### [What is asked]
Set down the lines from the one containing "setattr(scene.view_settings, path, value)" to the one containing "scene.view_settings.keyframe_insert(path, frame=frame(t))", both lines included, exactly as they stand and with no other lines.

╭─ Working data

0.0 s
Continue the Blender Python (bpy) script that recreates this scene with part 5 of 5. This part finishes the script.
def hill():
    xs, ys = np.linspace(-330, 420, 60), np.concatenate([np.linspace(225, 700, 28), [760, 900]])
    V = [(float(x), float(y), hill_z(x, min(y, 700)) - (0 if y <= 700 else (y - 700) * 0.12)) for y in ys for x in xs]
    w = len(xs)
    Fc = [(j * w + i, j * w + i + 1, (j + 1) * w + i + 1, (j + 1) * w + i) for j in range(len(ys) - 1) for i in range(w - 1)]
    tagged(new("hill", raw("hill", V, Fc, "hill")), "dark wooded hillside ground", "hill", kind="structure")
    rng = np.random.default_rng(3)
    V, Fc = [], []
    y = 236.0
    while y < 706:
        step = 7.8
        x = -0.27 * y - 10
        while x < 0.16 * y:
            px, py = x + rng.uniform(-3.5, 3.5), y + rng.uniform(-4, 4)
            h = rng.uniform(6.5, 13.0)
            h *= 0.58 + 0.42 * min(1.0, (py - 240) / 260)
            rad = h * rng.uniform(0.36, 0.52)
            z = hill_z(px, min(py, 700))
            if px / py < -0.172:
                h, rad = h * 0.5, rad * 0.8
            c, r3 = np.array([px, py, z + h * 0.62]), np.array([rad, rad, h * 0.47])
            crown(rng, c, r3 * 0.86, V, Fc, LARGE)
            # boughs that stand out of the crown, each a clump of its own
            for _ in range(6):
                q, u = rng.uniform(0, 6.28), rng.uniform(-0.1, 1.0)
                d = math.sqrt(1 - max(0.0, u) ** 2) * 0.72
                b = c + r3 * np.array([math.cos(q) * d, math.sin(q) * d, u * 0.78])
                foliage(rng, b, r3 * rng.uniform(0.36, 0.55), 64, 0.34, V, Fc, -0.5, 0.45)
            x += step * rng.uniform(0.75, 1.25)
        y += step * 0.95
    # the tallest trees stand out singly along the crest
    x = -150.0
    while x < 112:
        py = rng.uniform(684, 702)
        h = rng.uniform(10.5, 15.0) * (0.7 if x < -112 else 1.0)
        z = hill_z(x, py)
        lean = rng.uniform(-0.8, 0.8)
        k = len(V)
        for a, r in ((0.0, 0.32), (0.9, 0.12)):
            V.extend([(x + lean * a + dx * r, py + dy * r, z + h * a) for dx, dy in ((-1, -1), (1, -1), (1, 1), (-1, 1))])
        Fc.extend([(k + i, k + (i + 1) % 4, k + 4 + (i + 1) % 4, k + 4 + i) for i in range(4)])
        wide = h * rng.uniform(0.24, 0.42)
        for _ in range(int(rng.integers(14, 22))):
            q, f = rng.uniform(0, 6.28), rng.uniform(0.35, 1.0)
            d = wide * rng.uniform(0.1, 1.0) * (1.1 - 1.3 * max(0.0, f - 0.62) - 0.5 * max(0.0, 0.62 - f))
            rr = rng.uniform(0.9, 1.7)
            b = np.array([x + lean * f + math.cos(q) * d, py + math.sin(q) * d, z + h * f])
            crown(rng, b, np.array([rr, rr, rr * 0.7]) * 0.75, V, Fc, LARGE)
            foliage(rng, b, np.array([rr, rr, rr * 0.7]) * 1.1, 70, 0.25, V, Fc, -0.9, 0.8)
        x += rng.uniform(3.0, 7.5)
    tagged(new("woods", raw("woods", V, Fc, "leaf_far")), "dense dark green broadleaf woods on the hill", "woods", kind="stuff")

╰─
╭─ Working data

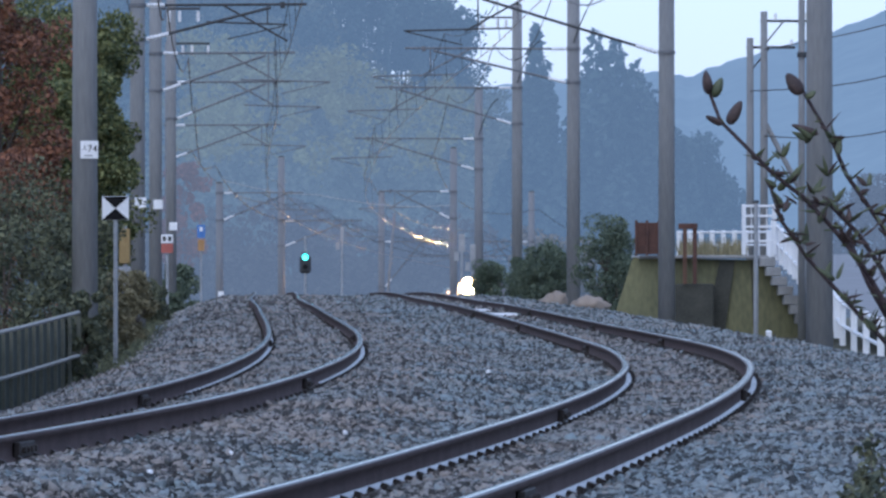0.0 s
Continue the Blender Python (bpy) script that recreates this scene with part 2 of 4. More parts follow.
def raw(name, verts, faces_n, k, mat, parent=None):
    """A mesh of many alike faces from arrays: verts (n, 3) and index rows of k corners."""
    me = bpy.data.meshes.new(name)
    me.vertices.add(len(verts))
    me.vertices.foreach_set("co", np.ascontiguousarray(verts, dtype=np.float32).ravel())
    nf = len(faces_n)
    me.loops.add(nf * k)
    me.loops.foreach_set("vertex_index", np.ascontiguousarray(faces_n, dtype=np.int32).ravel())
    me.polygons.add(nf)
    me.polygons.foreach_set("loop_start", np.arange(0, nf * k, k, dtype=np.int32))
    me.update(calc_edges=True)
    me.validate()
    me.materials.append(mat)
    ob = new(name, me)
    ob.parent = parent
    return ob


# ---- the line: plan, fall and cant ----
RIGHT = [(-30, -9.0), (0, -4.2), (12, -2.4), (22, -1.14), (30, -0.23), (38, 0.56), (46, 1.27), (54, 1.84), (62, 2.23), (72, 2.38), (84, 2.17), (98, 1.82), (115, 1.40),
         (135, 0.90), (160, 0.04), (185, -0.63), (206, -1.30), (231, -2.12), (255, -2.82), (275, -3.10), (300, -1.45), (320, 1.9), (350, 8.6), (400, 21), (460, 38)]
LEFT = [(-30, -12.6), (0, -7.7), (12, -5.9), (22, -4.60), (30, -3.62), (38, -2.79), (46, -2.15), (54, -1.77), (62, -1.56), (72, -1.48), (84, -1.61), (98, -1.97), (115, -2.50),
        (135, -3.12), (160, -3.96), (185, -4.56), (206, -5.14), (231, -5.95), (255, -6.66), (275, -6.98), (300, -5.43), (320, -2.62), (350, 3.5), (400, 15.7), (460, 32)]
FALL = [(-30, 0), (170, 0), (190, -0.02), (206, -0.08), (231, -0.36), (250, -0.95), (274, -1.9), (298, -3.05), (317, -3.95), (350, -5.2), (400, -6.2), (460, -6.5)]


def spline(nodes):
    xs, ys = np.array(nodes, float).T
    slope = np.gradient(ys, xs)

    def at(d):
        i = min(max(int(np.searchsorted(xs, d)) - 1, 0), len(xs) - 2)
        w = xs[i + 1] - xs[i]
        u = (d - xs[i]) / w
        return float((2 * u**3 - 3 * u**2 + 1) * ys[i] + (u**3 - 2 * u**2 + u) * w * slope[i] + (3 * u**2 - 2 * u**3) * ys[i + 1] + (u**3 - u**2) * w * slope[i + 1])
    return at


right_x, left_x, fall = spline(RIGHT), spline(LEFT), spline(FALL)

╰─
╭─ Working data

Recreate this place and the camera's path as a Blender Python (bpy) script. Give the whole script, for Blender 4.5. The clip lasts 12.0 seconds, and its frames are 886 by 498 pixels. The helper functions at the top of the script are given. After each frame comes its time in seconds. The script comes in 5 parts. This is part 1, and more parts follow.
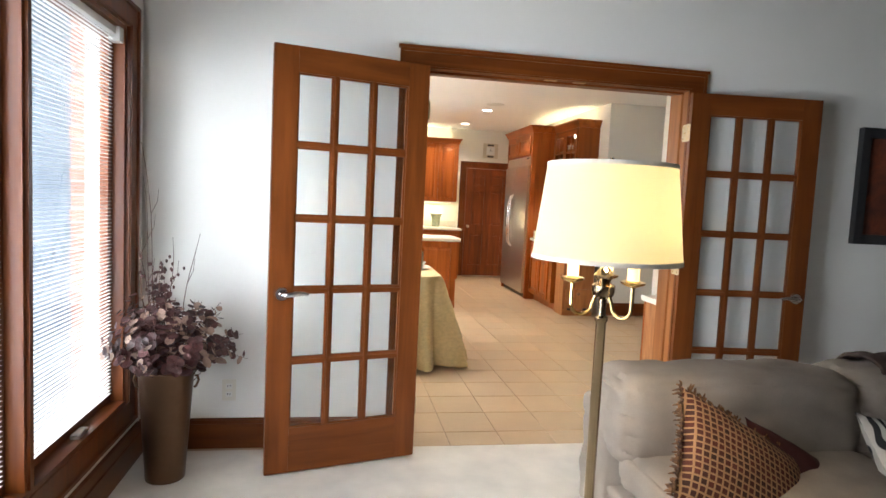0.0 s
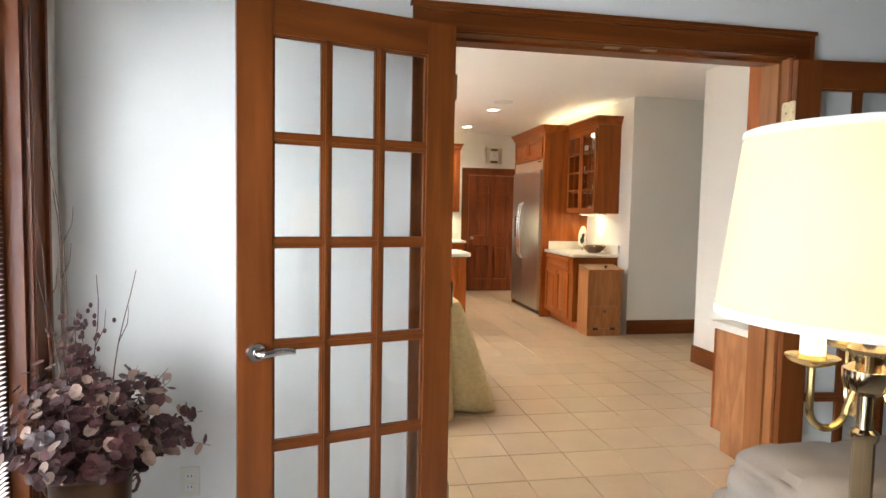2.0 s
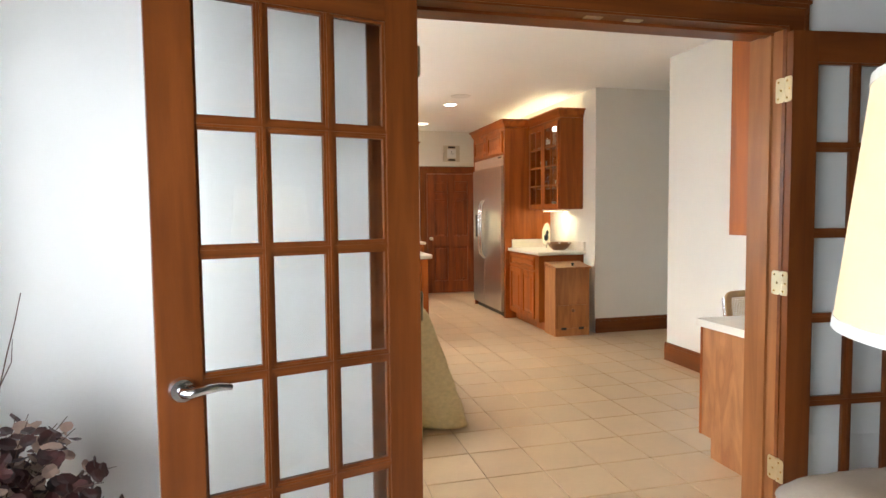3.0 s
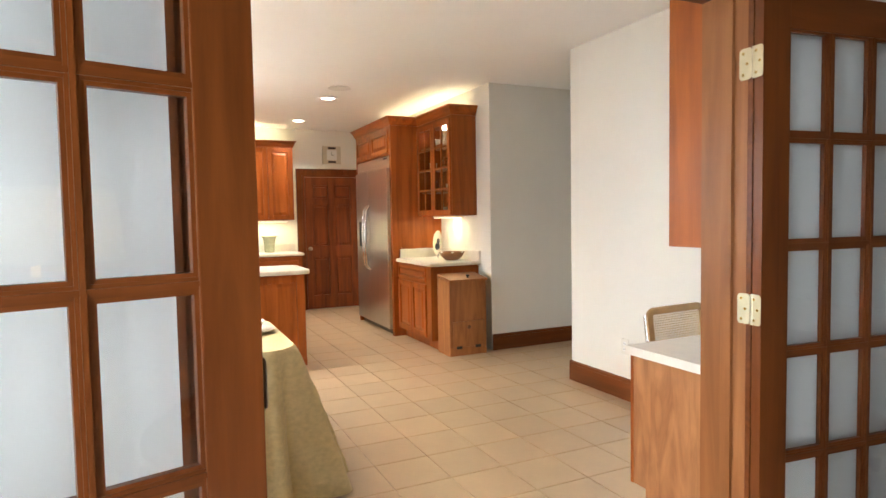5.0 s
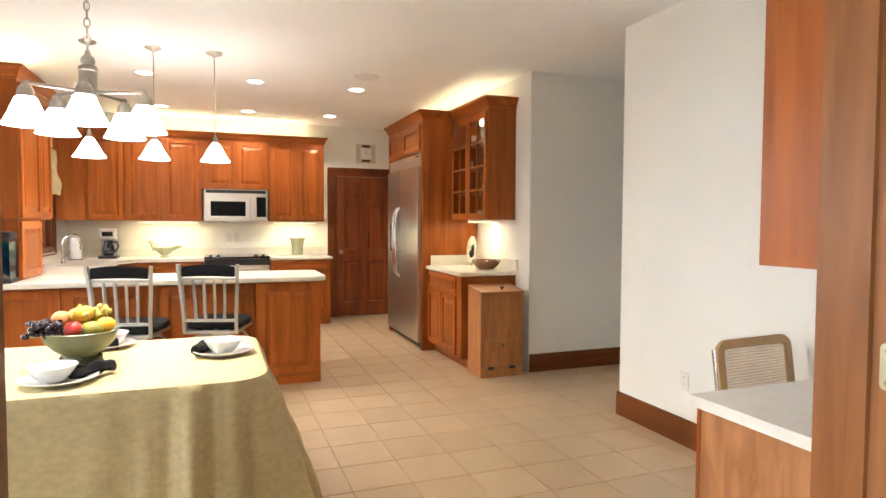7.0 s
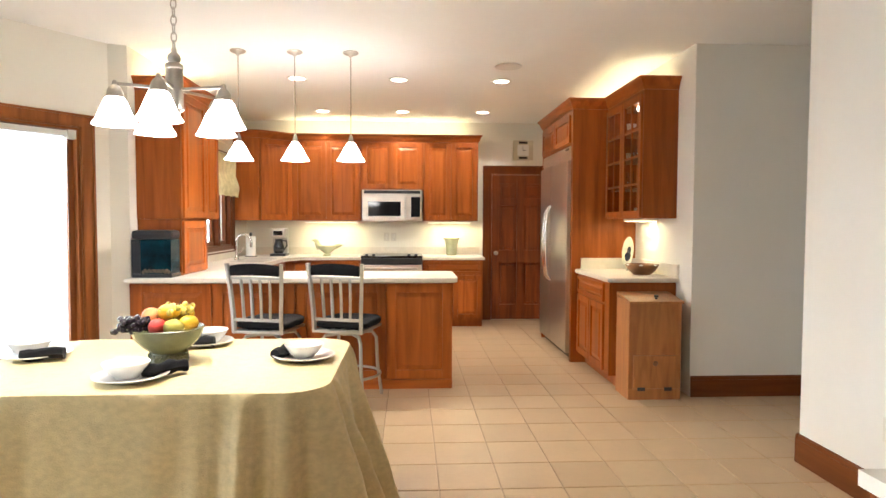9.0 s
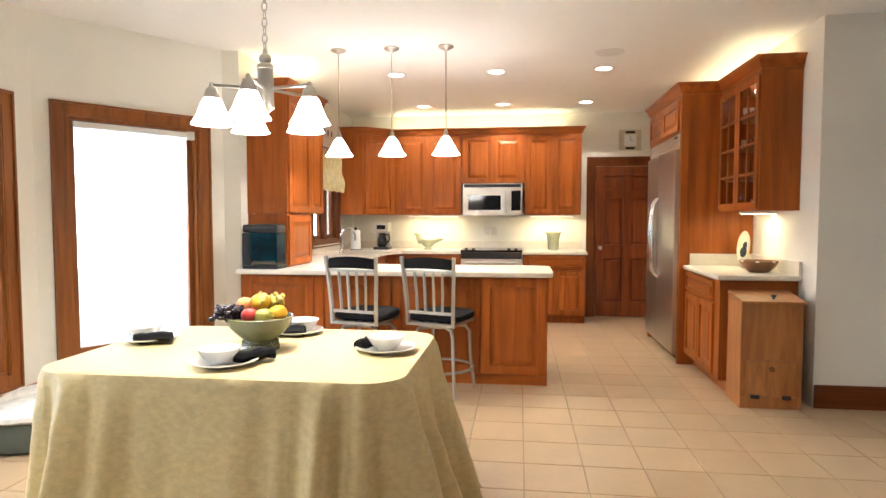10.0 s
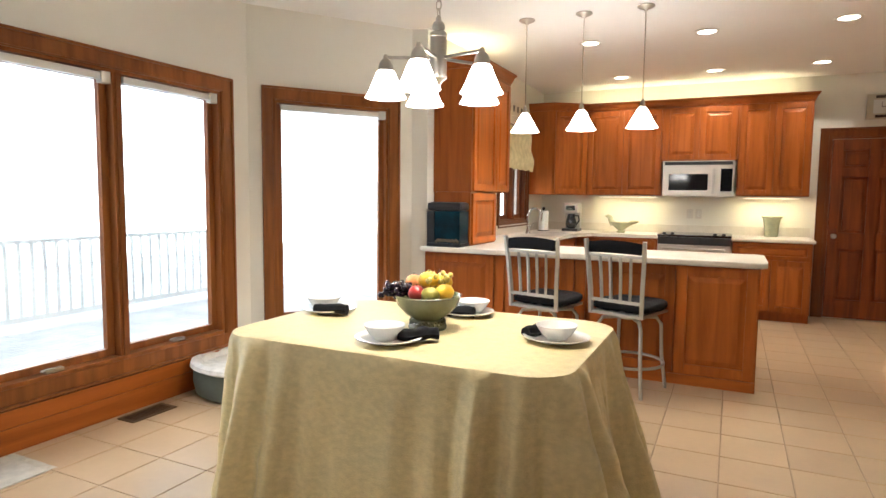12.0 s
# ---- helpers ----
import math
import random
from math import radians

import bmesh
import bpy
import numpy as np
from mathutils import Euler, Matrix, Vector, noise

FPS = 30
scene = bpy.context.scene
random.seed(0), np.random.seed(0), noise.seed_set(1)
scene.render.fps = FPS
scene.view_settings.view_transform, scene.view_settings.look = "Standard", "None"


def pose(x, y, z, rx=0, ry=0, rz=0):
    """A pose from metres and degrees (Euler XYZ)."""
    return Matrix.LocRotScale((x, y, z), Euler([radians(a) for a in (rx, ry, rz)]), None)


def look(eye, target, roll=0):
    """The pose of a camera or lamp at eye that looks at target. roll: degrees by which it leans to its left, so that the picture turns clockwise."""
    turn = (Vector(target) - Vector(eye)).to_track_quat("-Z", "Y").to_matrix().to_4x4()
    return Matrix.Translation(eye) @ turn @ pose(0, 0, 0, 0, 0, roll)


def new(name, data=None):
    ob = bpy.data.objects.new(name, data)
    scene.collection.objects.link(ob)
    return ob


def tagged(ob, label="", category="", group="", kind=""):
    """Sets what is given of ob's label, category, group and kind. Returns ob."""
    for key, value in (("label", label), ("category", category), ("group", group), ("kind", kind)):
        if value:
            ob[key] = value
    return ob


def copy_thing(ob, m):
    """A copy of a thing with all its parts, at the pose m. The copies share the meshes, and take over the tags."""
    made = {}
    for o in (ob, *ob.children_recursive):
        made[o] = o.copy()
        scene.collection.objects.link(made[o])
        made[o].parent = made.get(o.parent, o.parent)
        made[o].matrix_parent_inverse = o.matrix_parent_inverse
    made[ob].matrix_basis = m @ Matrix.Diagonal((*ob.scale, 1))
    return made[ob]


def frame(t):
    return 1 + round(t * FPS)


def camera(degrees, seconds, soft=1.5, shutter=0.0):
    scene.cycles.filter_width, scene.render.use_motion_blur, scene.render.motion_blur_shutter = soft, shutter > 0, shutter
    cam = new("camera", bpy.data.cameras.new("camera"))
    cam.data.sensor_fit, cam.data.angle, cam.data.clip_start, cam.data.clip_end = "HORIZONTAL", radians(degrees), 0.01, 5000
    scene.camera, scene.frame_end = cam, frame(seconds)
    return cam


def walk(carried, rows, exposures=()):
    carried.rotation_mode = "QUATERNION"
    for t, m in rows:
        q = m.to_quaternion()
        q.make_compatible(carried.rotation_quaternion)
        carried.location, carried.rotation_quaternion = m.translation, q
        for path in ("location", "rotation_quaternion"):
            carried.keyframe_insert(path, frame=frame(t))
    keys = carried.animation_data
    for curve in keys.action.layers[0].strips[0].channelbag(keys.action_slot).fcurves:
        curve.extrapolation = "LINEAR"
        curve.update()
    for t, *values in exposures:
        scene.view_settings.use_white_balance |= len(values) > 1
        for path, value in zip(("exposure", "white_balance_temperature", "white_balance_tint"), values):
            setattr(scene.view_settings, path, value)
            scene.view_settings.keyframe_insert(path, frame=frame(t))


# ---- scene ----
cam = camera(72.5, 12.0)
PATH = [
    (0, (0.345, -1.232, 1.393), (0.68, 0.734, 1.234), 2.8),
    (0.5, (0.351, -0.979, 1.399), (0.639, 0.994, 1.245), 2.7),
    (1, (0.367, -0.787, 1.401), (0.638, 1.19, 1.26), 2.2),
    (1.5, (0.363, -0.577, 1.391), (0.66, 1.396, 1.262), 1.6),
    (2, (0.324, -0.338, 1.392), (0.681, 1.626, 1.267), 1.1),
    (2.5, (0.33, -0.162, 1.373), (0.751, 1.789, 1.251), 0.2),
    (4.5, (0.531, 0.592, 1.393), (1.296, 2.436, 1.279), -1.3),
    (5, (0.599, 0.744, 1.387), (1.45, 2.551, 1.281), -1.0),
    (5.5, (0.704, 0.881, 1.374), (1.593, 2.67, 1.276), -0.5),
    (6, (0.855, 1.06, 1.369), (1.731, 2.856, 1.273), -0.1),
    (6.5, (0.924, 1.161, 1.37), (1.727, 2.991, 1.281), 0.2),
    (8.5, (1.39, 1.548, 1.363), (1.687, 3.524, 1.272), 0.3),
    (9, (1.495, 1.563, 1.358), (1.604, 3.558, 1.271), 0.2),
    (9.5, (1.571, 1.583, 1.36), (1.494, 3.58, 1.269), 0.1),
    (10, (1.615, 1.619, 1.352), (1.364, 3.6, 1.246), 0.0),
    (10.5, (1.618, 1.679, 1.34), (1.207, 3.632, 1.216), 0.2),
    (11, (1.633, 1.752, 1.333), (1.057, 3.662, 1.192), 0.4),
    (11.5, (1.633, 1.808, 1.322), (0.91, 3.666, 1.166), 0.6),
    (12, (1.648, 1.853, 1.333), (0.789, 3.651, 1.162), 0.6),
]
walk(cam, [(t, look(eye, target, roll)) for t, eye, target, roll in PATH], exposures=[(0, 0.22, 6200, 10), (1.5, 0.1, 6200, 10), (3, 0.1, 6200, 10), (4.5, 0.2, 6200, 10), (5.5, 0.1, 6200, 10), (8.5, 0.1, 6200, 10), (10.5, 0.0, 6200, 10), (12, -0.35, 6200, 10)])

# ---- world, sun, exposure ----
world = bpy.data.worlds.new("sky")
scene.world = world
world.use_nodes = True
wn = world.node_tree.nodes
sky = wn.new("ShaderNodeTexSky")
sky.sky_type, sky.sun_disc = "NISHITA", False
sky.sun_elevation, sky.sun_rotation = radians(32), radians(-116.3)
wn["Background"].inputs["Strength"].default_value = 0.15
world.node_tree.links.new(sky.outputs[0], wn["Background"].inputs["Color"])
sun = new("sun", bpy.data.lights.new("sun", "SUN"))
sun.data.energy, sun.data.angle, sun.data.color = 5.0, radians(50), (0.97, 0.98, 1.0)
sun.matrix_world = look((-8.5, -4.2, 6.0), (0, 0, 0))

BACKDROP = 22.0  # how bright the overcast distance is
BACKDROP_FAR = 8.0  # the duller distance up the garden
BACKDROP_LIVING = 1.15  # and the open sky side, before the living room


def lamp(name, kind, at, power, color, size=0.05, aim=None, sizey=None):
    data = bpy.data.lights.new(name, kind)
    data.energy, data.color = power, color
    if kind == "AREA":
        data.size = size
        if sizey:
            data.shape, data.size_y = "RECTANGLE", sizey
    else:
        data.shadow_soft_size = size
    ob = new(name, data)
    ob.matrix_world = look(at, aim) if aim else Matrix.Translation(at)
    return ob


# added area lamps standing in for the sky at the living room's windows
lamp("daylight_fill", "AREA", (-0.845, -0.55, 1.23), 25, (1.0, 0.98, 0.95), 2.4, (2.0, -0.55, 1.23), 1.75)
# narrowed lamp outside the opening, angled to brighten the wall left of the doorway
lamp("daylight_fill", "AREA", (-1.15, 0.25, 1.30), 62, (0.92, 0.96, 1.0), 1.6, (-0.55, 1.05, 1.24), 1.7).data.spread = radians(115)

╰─

### [Task solution]
            setattr(scene.view_settings, path, value)
            scene.view_settings.keyframe_insert(path, frame=frame(t))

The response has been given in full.